* TASK DIRECTIONS *
Print again only this span: the line with "3 of 4. More parts follow.", the line with "return LID +", and all lines between them, exactly as given.

* STORED DATA *
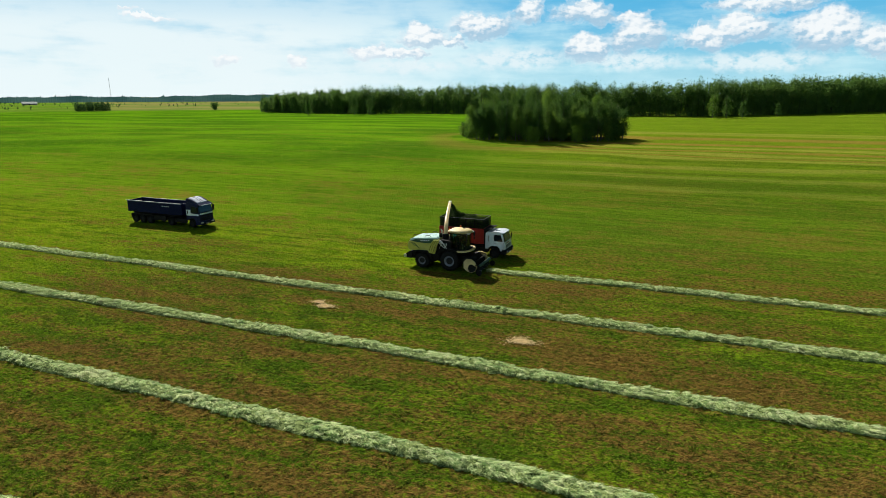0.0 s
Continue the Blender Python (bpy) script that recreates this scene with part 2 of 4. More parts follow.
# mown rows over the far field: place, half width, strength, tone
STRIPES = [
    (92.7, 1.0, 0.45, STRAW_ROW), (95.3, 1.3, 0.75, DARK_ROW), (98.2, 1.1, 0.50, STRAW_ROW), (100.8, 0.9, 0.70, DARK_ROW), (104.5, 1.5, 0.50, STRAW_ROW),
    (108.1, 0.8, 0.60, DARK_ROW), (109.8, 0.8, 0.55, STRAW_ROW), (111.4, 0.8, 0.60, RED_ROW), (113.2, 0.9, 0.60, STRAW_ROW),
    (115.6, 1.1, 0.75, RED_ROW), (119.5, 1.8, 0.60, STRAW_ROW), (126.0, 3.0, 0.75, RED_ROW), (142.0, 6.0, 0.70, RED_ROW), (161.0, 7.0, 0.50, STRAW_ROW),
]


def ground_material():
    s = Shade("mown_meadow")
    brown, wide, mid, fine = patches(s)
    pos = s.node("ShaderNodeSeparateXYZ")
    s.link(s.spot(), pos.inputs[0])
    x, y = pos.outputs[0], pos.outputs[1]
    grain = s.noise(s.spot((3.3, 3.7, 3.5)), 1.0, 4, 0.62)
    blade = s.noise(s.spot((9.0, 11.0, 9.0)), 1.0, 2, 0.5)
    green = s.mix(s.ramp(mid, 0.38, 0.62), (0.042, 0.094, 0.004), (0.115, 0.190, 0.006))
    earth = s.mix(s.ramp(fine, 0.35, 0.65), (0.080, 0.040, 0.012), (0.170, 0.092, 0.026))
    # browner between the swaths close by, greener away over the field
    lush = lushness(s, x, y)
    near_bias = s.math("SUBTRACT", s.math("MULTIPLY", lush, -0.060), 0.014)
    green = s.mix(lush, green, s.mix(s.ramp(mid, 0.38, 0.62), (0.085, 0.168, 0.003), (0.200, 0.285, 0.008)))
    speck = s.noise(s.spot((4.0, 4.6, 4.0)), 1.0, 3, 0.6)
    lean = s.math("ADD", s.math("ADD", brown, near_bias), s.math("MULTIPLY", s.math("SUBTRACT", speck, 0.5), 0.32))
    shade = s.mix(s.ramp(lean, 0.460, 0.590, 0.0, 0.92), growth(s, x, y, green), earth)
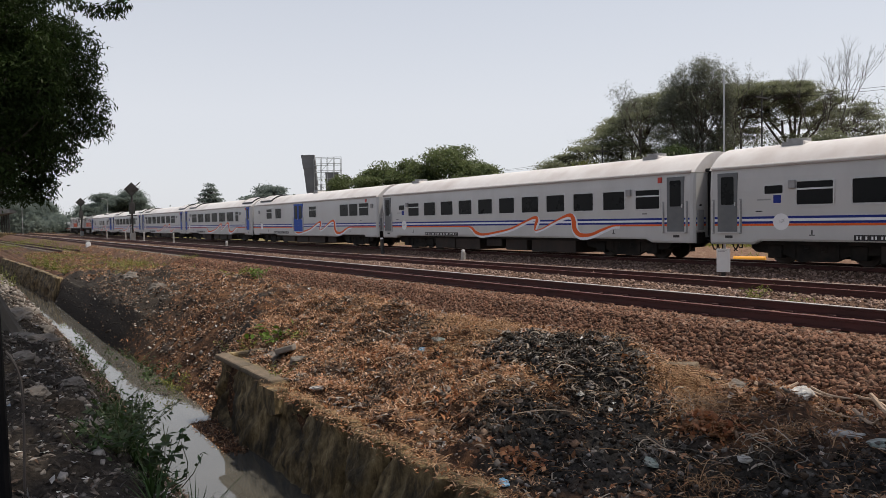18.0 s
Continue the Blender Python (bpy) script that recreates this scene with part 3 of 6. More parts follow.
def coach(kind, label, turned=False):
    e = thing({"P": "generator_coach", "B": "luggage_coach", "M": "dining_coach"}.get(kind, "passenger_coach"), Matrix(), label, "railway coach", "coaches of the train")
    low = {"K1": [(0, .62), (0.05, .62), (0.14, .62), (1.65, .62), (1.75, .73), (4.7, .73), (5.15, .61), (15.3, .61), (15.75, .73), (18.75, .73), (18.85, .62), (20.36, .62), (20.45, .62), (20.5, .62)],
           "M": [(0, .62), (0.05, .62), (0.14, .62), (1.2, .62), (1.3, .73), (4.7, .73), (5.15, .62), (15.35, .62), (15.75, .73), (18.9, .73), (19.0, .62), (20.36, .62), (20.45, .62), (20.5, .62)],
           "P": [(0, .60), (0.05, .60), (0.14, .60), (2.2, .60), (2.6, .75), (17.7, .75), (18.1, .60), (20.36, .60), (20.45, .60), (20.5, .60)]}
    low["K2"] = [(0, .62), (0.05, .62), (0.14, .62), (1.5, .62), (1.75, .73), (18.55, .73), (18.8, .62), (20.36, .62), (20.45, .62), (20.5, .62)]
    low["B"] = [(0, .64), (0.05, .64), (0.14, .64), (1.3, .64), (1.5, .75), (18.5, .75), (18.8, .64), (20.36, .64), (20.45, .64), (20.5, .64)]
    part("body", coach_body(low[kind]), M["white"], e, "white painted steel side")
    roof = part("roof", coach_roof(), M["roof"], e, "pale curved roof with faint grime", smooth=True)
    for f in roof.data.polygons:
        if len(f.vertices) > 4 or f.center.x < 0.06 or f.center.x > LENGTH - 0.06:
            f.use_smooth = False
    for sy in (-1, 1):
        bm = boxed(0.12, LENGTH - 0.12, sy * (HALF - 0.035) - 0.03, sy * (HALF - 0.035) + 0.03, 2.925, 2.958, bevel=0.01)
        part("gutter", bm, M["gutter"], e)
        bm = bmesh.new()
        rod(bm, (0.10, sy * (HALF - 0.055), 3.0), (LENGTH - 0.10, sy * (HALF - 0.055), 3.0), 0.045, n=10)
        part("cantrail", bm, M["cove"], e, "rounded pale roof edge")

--

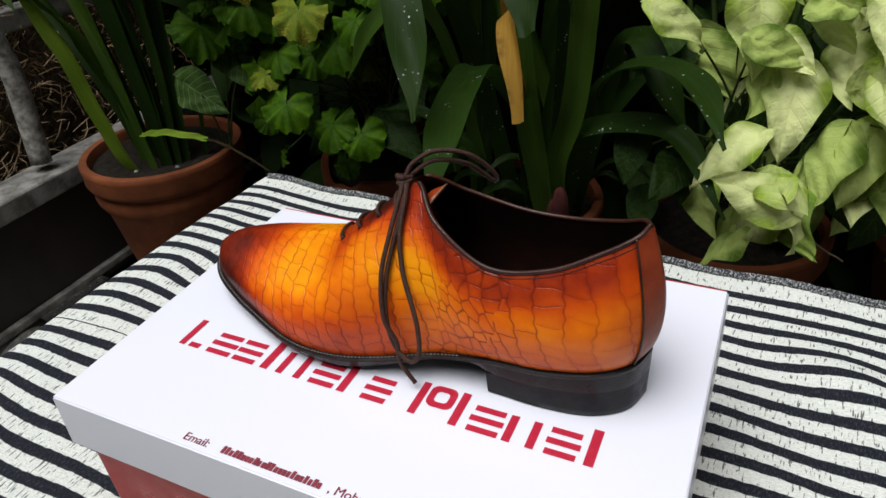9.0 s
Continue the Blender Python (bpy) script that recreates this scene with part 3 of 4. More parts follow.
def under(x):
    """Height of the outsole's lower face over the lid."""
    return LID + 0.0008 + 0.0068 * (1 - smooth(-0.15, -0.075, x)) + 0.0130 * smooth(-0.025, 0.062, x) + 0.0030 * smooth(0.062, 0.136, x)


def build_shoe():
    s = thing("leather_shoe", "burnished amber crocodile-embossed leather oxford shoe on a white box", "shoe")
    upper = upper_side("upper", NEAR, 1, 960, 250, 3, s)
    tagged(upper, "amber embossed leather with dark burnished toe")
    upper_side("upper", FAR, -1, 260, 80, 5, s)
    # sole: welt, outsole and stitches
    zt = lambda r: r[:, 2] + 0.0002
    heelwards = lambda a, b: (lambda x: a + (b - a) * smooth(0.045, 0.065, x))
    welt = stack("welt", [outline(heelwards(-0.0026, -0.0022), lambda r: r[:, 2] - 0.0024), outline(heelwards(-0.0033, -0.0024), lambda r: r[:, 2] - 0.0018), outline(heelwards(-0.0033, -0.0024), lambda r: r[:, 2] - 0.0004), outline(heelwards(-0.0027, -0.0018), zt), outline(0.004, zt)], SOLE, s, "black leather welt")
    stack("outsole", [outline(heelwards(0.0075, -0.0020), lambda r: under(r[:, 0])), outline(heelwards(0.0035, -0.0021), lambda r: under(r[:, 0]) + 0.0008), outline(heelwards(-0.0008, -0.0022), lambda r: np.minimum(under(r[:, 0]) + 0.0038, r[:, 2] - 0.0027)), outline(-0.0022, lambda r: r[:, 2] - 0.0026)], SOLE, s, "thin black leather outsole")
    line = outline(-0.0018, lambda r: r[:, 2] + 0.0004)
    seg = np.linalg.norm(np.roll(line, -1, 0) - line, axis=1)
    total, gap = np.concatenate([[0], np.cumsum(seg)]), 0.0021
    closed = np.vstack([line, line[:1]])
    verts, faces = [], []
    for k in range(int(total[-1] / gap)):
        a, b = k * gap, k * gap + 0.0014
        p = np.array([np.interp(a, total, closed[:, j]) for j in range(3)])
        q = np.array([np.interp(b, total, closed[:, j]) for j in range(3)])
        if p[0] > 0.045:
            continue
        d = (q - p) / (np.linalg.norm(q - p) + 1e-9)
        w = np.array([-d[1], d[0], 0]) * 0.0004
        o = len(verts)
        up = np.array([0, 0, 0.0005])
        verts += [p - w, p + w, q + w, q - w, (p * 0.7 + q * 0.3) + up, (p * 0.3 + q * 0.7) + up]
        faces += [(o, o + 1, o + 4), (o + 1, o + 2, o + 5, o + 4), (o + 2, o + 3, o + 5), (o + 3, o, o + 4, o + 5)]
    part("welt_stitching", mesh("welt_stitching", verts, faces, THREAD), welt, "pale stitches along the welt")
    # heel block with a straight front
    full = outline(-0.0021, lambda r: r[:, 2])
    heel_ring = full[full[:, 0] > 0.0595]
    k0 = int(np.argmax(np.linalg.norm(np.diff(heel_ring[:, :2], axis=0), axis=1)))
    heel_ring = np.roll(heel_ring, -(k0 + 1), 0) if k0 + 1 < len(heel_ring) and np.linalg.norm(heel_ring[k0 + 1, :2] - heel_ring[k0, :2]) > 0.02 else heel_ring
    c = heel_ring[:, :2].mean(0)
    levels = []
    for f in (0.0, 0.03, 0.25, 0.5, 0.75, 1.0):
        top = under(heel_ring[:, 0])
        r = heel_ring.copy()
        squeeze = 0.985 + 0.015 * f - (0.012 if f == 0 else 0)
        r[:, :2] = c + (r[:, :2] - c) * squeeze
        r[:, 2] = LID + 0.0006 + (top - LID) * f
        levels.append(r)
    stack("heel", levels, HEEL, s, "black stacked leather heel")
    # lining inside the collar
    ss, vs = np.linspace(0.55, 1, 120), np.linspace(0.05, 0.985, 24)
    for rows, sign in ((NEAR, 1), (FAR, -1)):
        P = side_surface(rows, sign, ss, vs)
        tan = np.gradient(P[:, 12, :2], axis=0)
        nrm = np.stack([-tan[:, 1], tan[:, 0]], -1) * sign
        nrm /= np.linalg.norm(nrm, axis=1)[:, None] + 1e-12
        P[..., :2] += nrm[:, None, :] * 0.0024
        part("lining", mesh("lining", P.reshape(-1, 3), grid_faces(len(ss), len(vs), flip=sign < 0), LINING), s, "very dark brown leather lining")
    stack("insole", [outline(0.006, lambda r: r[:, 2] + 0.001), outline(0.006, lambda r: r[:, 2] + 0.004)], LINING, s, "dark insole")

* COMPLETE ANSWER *
Continue the Blender Python (bpy) script that recreates this scene with part 3 of 4. More parts follow.
def under(x):
    """Height of the outsole's lower face over the lid."""
    return LID + 0.0008 + 0.0068 * (1 - smooth(-0.15, -0.075, x)) + 0.0130 * smooth(-0.025, 0.062, x) + 0.0030 * smooth(0.062, 0.136, x)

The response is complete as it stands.